Four signals warrant active monitoring. First, the SunZia San Pedro Valley summary judgment ruling from Arizona District Court: filed March 13, 2026, with no confirmed timeline; a ruling in plaintiffs' favor could void the BLM transmission authorization and delay SunZia's commercial operation date by 12 to 24 months, with direct read-through to Pattern Energy's revenue recognition and the broader HVDC project pipeline. Second, FERC's April 30, 2026 large-load interconnection final rule: a permissive ruling enabling direct large-load interconnection above 20 MW would accelerate data center power procurement from the transmission system, compressing utility offtake leverage and shifting pricing power toward independent transmission developers; a restrictive ruling would force large loads back into the standard queue, extending data center power timelines by two to four years. Third, EIA's monthly Electric Power Monthly capacity tracker through June 2026: if actual interconnection completions trail the 86 GW plan by more than 15% at mid-year, the solar and storage installation forecasts for the second half will require downward revision, with knock-on effects on OEM revenue recognition and project finance closing timelines.

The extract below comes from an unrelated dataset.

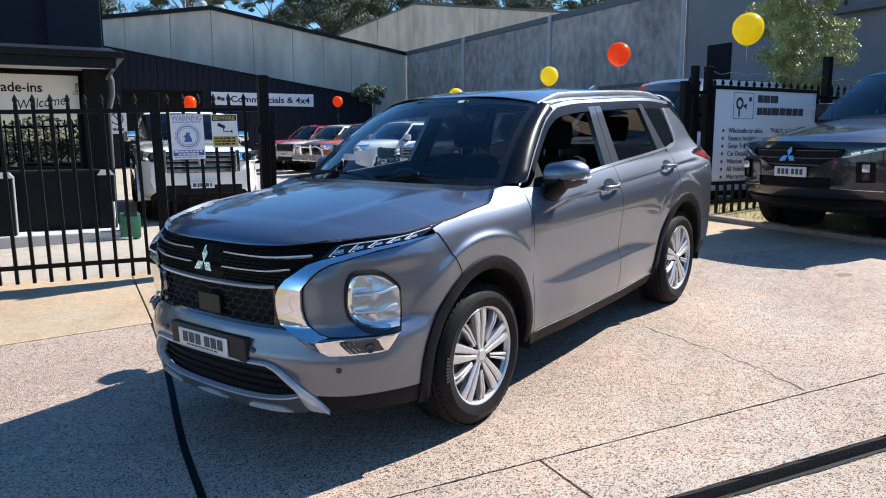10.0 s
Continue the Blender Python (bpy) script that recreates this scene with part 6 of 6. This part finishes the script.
        part("mirror_cap", bm, CHROME if chrome_grille and body is WHITE_PAINT else body, mr, smooth=True)
        bm = bmesh.new()
        box(bm, cowl + 0.25, cowl + 0.33, s * (w - 0.05) - 0.04, s * (w - 0.02) + 0.04, belt_ - 0.02, belt_ + 0.06, 0.01)
        part("mirror_arm", bm, BLACK, mr)
        for hx in (cowl + 0.95, cowl + 1.95):
            bm = bmesh.new()
            box(bm, hx - 0.10, hx + 0.10, s * (w - 0.006) - 0.02, s * (w - 0.006) + 0.02, belt_ - 0.16, belt_ - 0.13, 0.006)
            part("door_handle", bm, CHROME, c)
        for dx in (cowl + 0.10, cowl + 1.15, cowl + 2.15):
            bm = bmesh.new()
            box(bm, dx - 0.003, dx + 0.003, s * (w * 0.995) - 0.004, s * (w * 0.995) + 0.004, zb0 + 0.15, belt_ - 0.08)
            part("door_seam", bm, GAP, c)
        bm = bmesh.new()
        box(bm, tyre + 0.15, wb - tyre - 0.15, s * w * 0.96 - 0.06, s * w * 0.96 + 0.05, zb0 - 0.02, zb0 + 0.05, 0.02)
        part("side_step", bm, CLAD, c)
    bm = bmesh.new()
    grid(bm, [[front(v, t) for v in vv] for t in (0, 0.33, 0.66, 1)])
    part("windscreen", bm, WINDSCREEN, c, smooth=True)
    bm = bmesh.new()
    grid(bm, [[front(v, t, 0.004) for v in vv] for t in (0.93, 1.0)])
    part("windscreen_header", bm, body, c, smooth=True)
    bm = bmesh.new()
    grid(bm, [[back(v, t) for v in vv] for t in (0, 0.5, 1)])
    part("rear_window", bm, TINT, c, smooth=True)
    bm = bmesh.new()
    box(bm, cowl + 0.3, cowl + 0.6, -w * 0.75, w * 0.75, belt_ - 0.25, belt_ - 0.02, 0.04)
    part("dashboard", bm, BLACK, c)
    for y in (-0.38, 0.38):
        bm = bmesh.new()
        box(bm, head + 0.25, head + 0.42, y - 0.24, y + 0.24, belt_ - 0.3, belt_ + 0.22, 0.06)
        box(bm, head + 0.32, head + 0.42, y - 0.13, y + 0.13, belt_ + 0.24, belt_ + 0.42, 0.05)
        part("seat", bm, SEAT, c, smooth=True)
    if bed:
        bm = bmesh.new()
        box(bm, roof_end + 0.12, xr - 0.06, -w * 0.88, w * 0.88, belt_ + 0.0, belt_ + 0.05, 0.02)
        part("tonneau", bm, BLACK, c)
    if nose:
        curved_nose(c, xf, w, hood, body, nose)
        return c
    # nose: grille, bars, lamps, lower intake, plate
    gw, g0, g1 = grille
    g0, g1 = g0 + lift, g1 + lift
    bm = bmesh.new()
    box(bm, xf - 0.06, xf + 0.06, -gw, gw, g0, g1, 0.03)
    gr = part("grille", bm, GLOSS_BLACK, c)
    for k in range(4):
        z = g0 + (g1 - g0) * (k + 0.5) / 4
        bm = bmesh.new()
        box(bm, xf - 0.075, xf - 0.05, -gw * 0.93, gw * 0.93, z - bar_half, z + bar_half, 0.004)
        part("grille_bar", bm, CHROME if chrome_grille else GLOSS_BLACK, gr)
    if chrome_grille:
        for s in (-1, 1):
            bm = bmesh.new()
            box(bm, xf - 0.085, xf + 0.02, s * gw - 0.035, s * gw + 0.035, g0, g1 + 0.03, 0.015)
            part("grille_side", bm, CHROME, gr)
    if emblem == "shield":
        bm = bmesh.new()
        prism(bm, [(-0.06, 0.07), (0.06, 0.07), (0.05, -0.03), (0.0, -0.08), (-0.05, -0.03)], "y", -0.012, 0.012)
        part("emblem", bm, SATIN, gr, m=pose(xf - 0.095, 0, (g0 + g1) / 2, 0, 0, -90))
    for s in (-1, 1):
        bm = bmesh.new()
        rows_ = []
        for z, dx in ((g1 - 0.20, 0.0), (g1 - 0.10, -0.01), (g1 - 0.01, 0.03)):
            rows_.append([Vector((xf - 0.015 + dx + 0.30 * t ** 2.2, s * (gw + 0.05 + (w * 0.985 - gw - 0.05) * t), z + 0.03 * t)) for t in [k / 8 for k in range(9)]])
        grid(bm, rows_)
        hl = part("headlamp", bm, LAMP_IN, c, "clear headlamp", smooth=True)
        bm = bmesh.new()
        grid(bm, [[p + Vector((-0.02, 0, 0)) for p in r] for r in rows_])
        part("lens", bm, LENS, hl, smooth=True)
        if lamp_ring:
            bm = bmesh.new()
            lathe(bm, [(0.0, 0.0), (0.05, -0.012), (0.066, -0.03), (0.078, -0.03), (0.082, 0.0)], 20, m=pose(xf - 0.012, s * (gw + 0.17), g1 - 0.09, 0, 0, -90))
            part("lamp_ring", bm, GLOSS_BLACK, hl, smooth=True)
        bm = bmesh.new()
        tube(bm, [rows_[0][k] + Vector((-0.022, 0, 0.01)) for k in range(9)], 0.010, 5)
        part("light_guide", bm, LED, hl)
        bm = bmesh.new()
        box(bm, xf + 0.02, xf + 0.16, s * w * 0.70 - 0.11, s * w * 0.70 + 0.11, zb0 + 0.22, zb0 + 0.40, 0.03)
        part("fog_recess", bm, BLACK, c)
        bm = bmesh.new()
        tube(bm, [(xf + 0.01, s * w * 0.70 - 0.08, zb0 + 0.27), (xf + 0.01, s * w * 0.70 + 0.08, zb0 + 0.27)], 0.008, 6)
        part("fog_bar", bm, SATIN, c)
    bm = bmesh.new()
    box(bm, xf - 0.02, xf + 0.15, -w * 0.66, w * 0.66, zb0 + 0.08, zb0 + 0.24, 0.03)
    part("lower_intake", bm, CLAD, c)
    if plate_:
        bm = bmesh.new()
        box(bm, xf - 0.105, xf - 0.065, -0.19, 0.19, g0 - 0.14 + plate_up, g0 - 0.03 + plate_up, 0.004)
        pl_ = part("number_plate", bm, PLATE, c, "white number plate with dark bars")
        bm = bmesh.new()
        bars(bm, -0.16, g0 - 0.115 + plate_up, 0.32, 0.06, y=0.0, n=6, seed=len(name) + int(L * 10), gap=0.4)
        part("plate_mark", bm, INK_GREY, pl_, m=pose(xf - 0.107, 0, 0, 0, 0, -90))
    if bullbar:
        bb = new("bull_bar")
        bb.parent = c
        bm = bmesh.new()
        box(bm, xf - 0.26, xf - 0.02, -w * 0.96, w * 0.96, g0 - 0.30, g0 - 0.06, 0.04)
        part("bar_channel", bm, WHITE_PAINT if body is WHITE_PAINT else SATIN, bb)
        for s in (-1, 1):
            bm = bmesh.new()
            tube(bm, [(xf - 0.2, s * 0.34, g0 - 0.1), (xf - 0.24, s * 0.34, g1 - 0.02)], 0.05, 10)
            part("bar_upright", bm, CHROME, bb, smooth=True)
            bm = bmesh.new()
            tube(bm, [(xf - 0.18, s * 0.36, g1 - 0.1), (xf - 0.2, s * 0.62, g1 - 0.06), (xf - 0.14, s * 0.90, g1 - 0.16), (xf - 0.1, s * w * 0.97, g0 - 0.1)], 0.032, 8)
            part("bar_hoop", bm, CHROME, bb, smooth=True)
        bm = bmesh.new()
        tube(bm, [(xf - 0.23, -0.36, g1 - 0.10), (xf - 0.25, 0, g1 - 0.09), (xf - 0.23, 0.36, g1 - 0.10)], 0.035, 8)
        part("bar_cross", bm, CHROME, bb, smooth=True)
    return c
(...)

Fourth, ERCOT battery capacity milestones through Q3 2026: if the 12.9 GW of planned 2026 additions stay on track, ERCOT's total operational storage will exceed 26 GW by year-end — the threshold at which storage-driven price suppression during peak hours becomes statistically consistent rather than episodic, a structural shift that redefines merchant revenue models for every dispatchable asset in the ERCOT footprint.